When regularly creating content, video or otherwise, sooner or later you will hit a creative block. It can take a variety of forms: whether it’s developing ideas, what to include and leave out, or even where to start. Once it kicks in, it starts a recurring cycle of frustration, bemusement and procrastination. With investment in content marketing rising year on year, the rising volume of content will lead to many more producers frustrated by creative block.
My thinking about the resistance to producing content was provoked by Michael Stelzner. In his article, Stelzner explores how doubt is one of the biggest obstacles to creating content. Thoughts such as “is this really worthwhile?” or “other people are doing this far better than me” are enough to douse enthusiasm to produce anything. His advice in these circumstances is to battle on, as this is usually a sign that you’re doing the right thing. I agree: simply doing is far better than sitting idle.
There is plenty of advice from creative masters in music, film, literature and the arts on how to overcome these blocks. Alex Cornell collected a range of strategies used by prominent creatives in his book Breakthrough!: 90 Proven Strategies to Overcome Creative Block and Spark Your Imagination. Not surprisingly, they range from the bizarre to the inspirational. My personal favourite is from Aaron Koblin, head of the Data Arts Team in Google’s Creative Lab:
“They say an elephant never forgets. Well, you are not an elephant. Take notes, constantly. Save interesting thoughts, quotations, films, technologies…the medium doesn’t matter, so long as it inspires you. When you’re stumped, go to your notes like a wizard to his spellbook. Mash those thoughts together. Extend them in every direction until they meet.”
I’m a big advocate of note-taking, and it certainly does help when creating and curating content. Recording thoughts, relevant reports and insightful articles can often become a valuable resource later on.
One point that Cornell’s book clearly demonstrates is that everyone handles their creative blocks differently. With this in mind, I asked the other members of the Ember team for their tips on how they deal with creative inertia:
1. Feel the pain
- Robin, Executive Director
One of the best ways to conceive new content is to listen to clients, and meet their pain points. What questions are they asking about your sector? Which ones relate to the services or products that you provide? Every answer to a question is a new piece of content.
2. Stay focused
- Helen, Producer
Exploring lots of ideas can become overwhelming. You can easily find yourself losing sight of what the original aim was. When this happens, stop and refer back to the initial brief. Maintain your focus on the wider vision of what you’re looking to achieve.
3. Do something unrelated
- Jon, Producer
Alternatively, when overthinking an idea and getting nowhere, sometimes it’s best to walk away completely and return to it later on. I often listen to a piece of music I haven’t heard before. Coming back to a subject feeling refreshed can often lead to seeing a new way of tackling a subject.

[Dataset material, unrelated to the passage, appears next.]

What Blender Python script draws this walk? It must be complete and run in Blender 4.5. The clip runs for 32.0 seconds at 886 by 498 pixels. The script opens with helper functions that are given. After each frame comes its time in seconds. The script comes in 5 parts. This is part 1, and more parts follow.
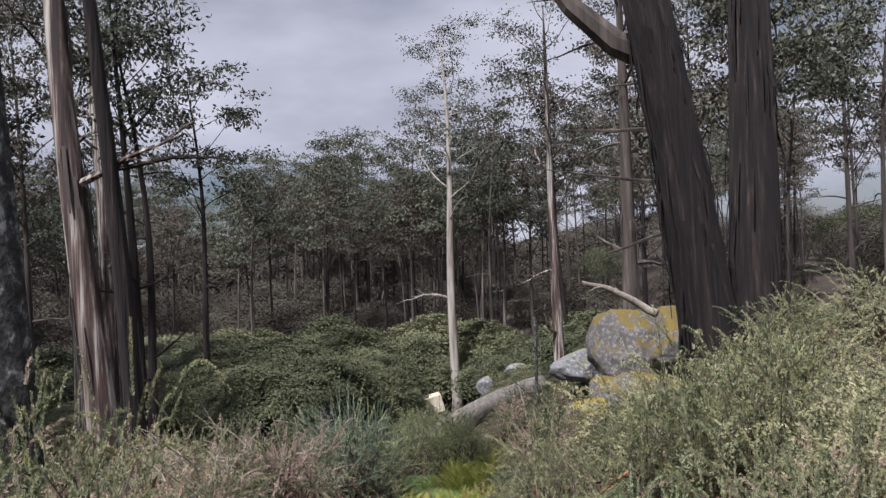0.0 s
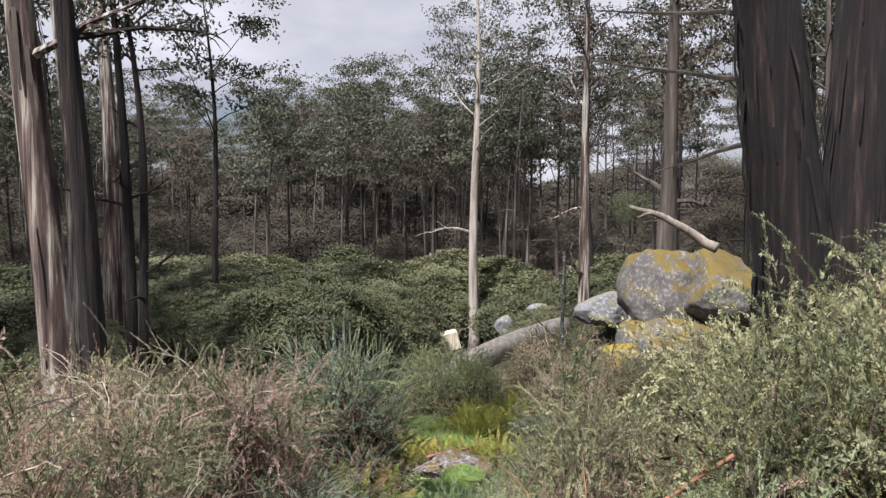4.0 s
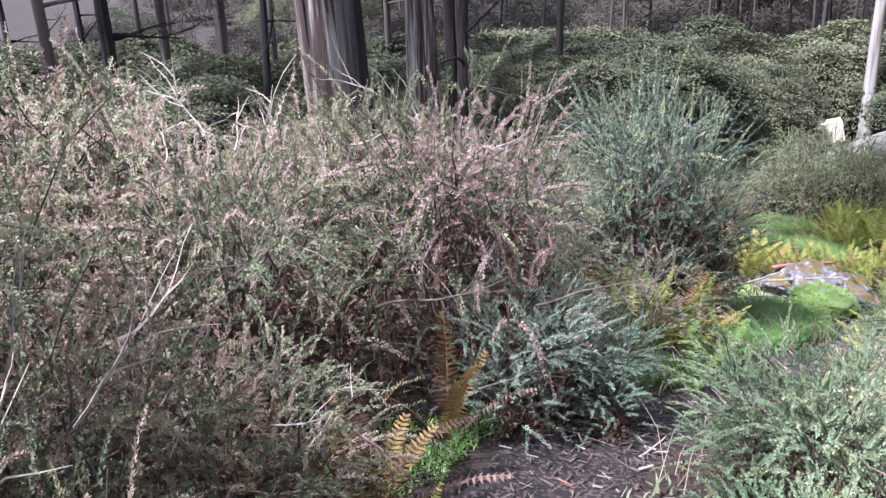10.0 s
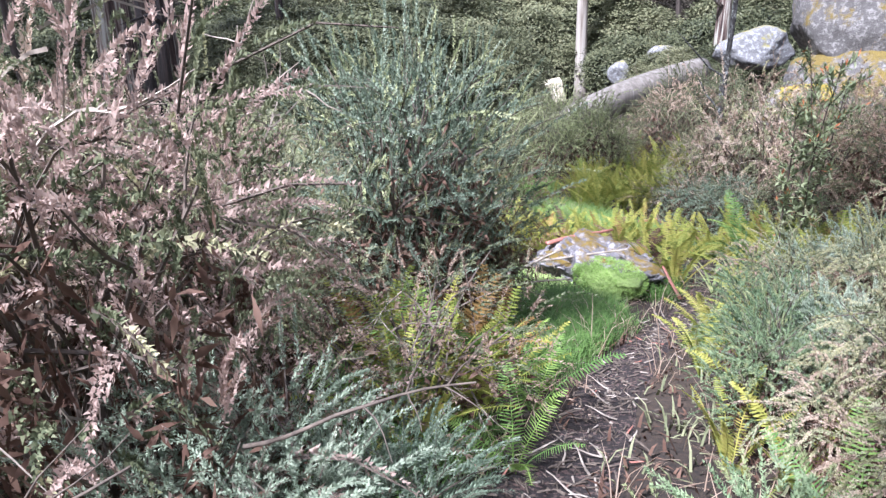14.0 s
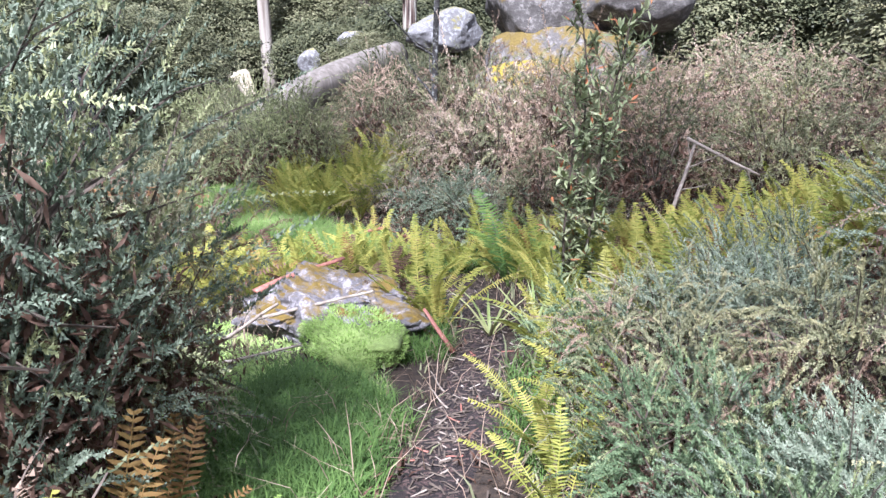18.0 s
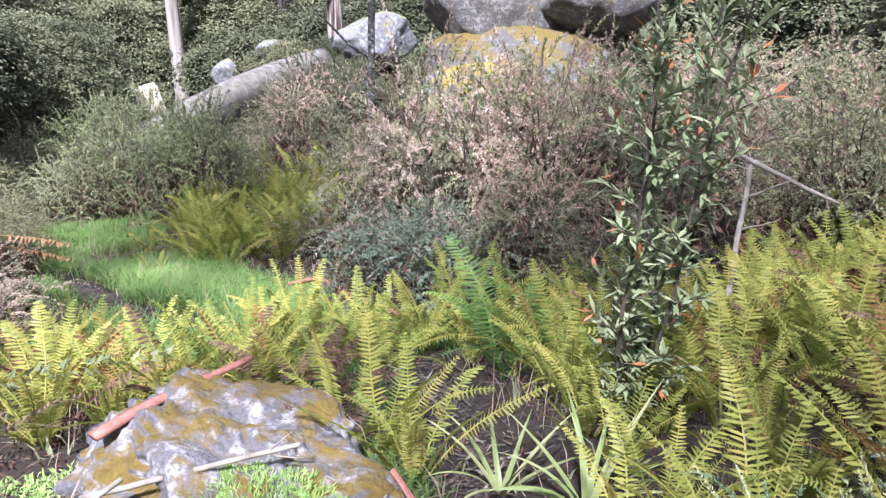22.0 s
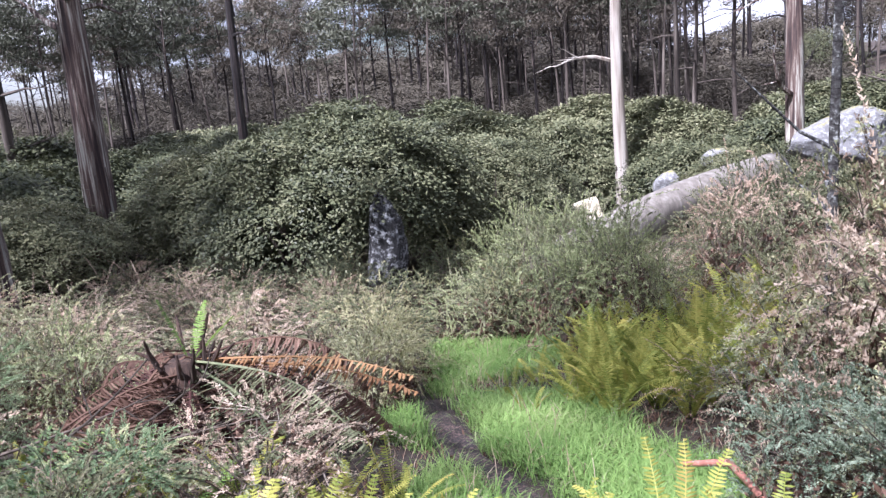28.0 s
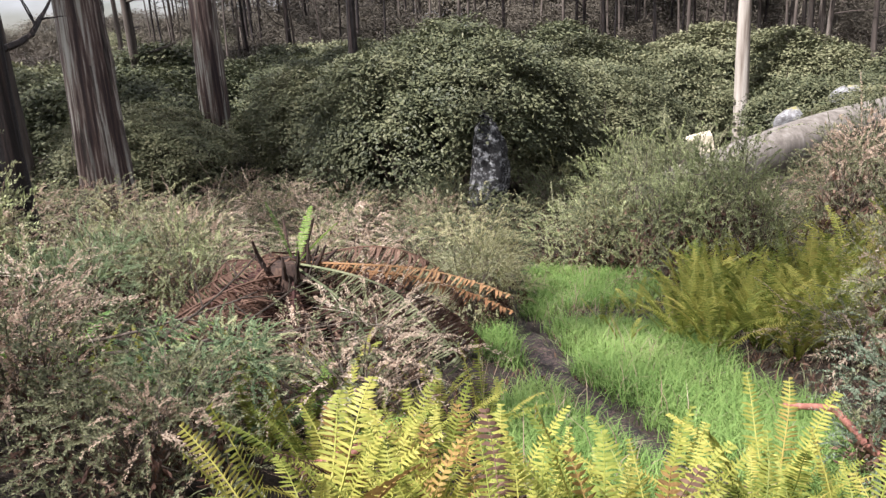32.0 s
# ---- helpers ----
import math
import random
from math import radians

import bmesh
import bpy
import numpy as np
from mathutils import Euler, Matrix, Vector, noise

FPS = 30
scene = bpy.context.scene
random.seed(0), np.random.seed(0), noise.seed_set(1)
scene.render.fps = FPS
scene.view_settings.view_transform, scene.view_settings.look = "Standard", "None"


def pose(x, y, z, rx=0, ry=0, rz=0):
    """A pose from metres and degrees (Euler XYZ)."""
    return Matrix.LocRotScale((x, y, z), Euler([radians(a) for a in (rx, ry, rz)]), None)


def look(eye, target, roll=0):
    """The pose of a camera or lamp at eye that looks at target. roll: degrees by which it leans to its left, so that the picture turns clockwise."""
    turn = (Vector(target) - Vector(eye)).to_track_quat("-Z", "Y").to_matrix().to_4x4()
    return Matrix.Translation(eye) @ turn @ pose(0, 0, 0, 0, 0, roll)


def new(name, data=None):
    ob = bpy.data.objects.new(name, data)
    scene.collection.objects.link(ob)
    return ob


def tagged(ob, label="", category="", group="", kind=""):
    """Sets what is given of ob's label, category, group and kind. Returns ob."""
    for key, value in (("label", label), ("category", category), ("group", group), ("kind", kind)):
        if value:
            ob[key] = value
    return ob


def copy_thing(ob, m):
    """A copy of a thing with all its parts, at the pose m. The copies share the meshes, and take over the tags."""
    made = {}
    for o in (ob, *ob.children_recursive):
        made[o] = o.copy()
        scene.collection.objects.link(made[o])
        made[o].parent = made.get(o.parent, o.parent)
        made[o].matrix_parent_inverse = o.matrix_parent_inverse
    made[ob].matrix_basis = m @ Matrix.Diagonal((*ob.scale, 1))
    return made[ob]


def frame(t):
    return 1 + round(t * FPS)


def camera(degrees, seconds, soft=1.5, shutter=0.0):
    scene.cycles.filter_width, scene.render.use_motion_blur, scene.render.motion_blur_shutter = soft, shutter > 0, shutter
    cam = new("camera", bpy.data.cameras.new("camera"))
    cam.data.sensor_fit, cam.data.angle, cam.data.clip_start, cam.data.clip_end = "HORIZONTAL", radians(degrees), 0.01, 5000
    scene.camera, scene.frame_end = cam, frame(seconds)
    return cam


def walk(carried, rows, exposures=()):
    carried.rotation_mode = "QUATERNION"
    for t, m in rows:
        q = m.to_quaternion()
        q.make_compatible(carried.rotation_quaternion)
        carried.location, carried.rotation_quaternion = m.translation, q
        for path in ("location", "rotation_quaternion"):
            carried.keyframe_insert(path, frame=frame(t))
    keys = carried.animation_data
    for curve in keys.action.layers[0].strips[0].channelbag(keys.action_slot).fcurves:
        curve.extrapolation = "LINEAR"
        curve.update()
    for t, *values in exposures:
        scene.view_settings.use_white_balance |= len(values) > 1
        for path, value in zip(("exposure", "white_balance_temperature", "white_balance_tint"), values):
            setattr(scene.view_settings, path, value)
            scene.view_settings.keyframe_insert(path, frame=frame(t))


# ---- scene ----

And here’s a bonus tip that I personally find useful:
4. Have a plan
Strategy and planning is key to achieving goals, and a long-term content plan can make a big difference. Similar to Helen’s advice, having a vision and then responding with a longer-term plan can often relieve the short-term pain of constantly having to generate ideas.
As I’ve said, everyone is different and I’m sure there are many unique and innovative ways to produce content. Once this hindrance can be managed though, being able to publish regular quality content will reap the rewards of increased brand awareness, a future-proof SEO strategy and an established reputation as an industry leader.